Wabah corona atau Covid-19 diyakini bisa membawa Indonesia ke dalam kondisi yang compang-camping.
Proyeksi pertumbuhan ekonomi nasional dari semula 5,3 persen, diprediksi bakal turun menjadi 2,3 dalam skenario dampak berat.
Sedangkan untuk skenario yang sangat berat, pertumbuhan ekonomi malah minus 0,4 persen.
Demikian disampaikan Direktur Said Aqil Siradj (SAS) Institute, M. Imdadun Rahmat dalam keterangannya, Jumat (17/4/2020).
Imanudin menyebut, hal itu dikarenakan gelombang PHK yang terjadi akibat wabah virus asal Kota Wuhan tersebut.
Dalam prediksinya, jumlah pengangguran bisa meningkat hingga lebih 5,23 juta orang untuk skenario sangat berat.
“Itu masuk akal. Kasat mata sudah terlihat, PHK naik tajam, pengangguran otomatis meningkat,” ujarnya.
Di sisi lain, APBN juga sudah berdarah-darah untuk membiayai penanganan Covid-19.
“Juga untuk program jaring pengaman sosial agar rakyat kecil tetap bisa makan,” terangnya.
Terkait kondisi tersebut, ia menilai Omnibus Law seperti RUU Ciptaker bisa menjadi solusi, utamanya untuk memudahkan investasi pasca berakhirnya wabah corona.
Terlebih, kata dia, Indonesia selama ini dikenal dengan iklim investasinya yang buruk.
“Recovery ekonomi pasca Covid-19 sangat berat. Jadi secara teoritis, (omnibus law) ya bisa jadi jawaban,” jelasnya.
Menurutnya, RUU Ciptaker dirancang memberikan kemudahan dan perlindungan UMKM serta koperasi.
Kemudian meningkatkan ekosistem investasi dan kemudahan berusaha, serta peningkatan dan perlindungan kesejahteraan pekerja.
“Dalam konteks demikian, kita berharap RUU ini dibahas dengan sungguh-sungguh, memperhatikan kepentingan semua pihak termasuk pekerja, dan digunakan dengan benar ke depannya,” jelasnya.
Menurutnya, jika pandemik berlanjut hingga Juli, ia memprediksi jumlah pekerja yang di-PHK akan semakin membesar.
Otomatis, kualitas kehidupan dengan sendirinya akan terus merosot.
“Hak untuk hidup layak masyarakat juga sulit terpenuhi,” bebernya.
Untuk itu, ia menyarankan perbaikan atas sejumlah aturan tentang membangun usaha, perizinan, investasi, aturan kerja, dan pajak.
Jika tidak, bisa dipastikan pemerintah dan swasta akan sangat kesulitan keluar dari resesi ekonomi akibat pandemik Covid-19.
“Banyak persoalan muncul karena aturan-aturan lama tumpang tindih, birokratis, mahal, dianggap menyulitkan wirausahawan yang mau membangun usaha,” ungkap dia.
Kondisi ini, lanjutnya, tentu saja tak bisa dibiarkan dan harus direspon dengan secepat mungkin.
“Bertahan begini terus tanpa terobosan tentu akan sulit.
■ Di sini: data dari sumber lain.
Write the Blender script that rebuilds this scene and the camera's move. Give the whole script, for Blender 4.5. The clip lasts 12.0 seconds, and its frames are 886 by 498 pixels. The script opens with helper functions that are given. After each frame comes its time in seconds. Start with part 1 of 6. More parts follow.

Secara common sense,” jelasnya.
Namun demikian, ia meminta masyarakat terus memantau pembahasan omnibus law yang dilakukan pemerintah dan DPR.
Masyarakat juga diharapkan turut memberikan masukan.
“Tentunya kelompok masyarakat mau memberi masukan objektif, konstruktif dalam kerangka kepentingan bangsa,” tuturnya.
“Tidak kalah penting mengingatkan bahwa wajib menyediakan lapangan kerja, itu hak rakyat yang harus dipenuhi negara,” pungkasnya.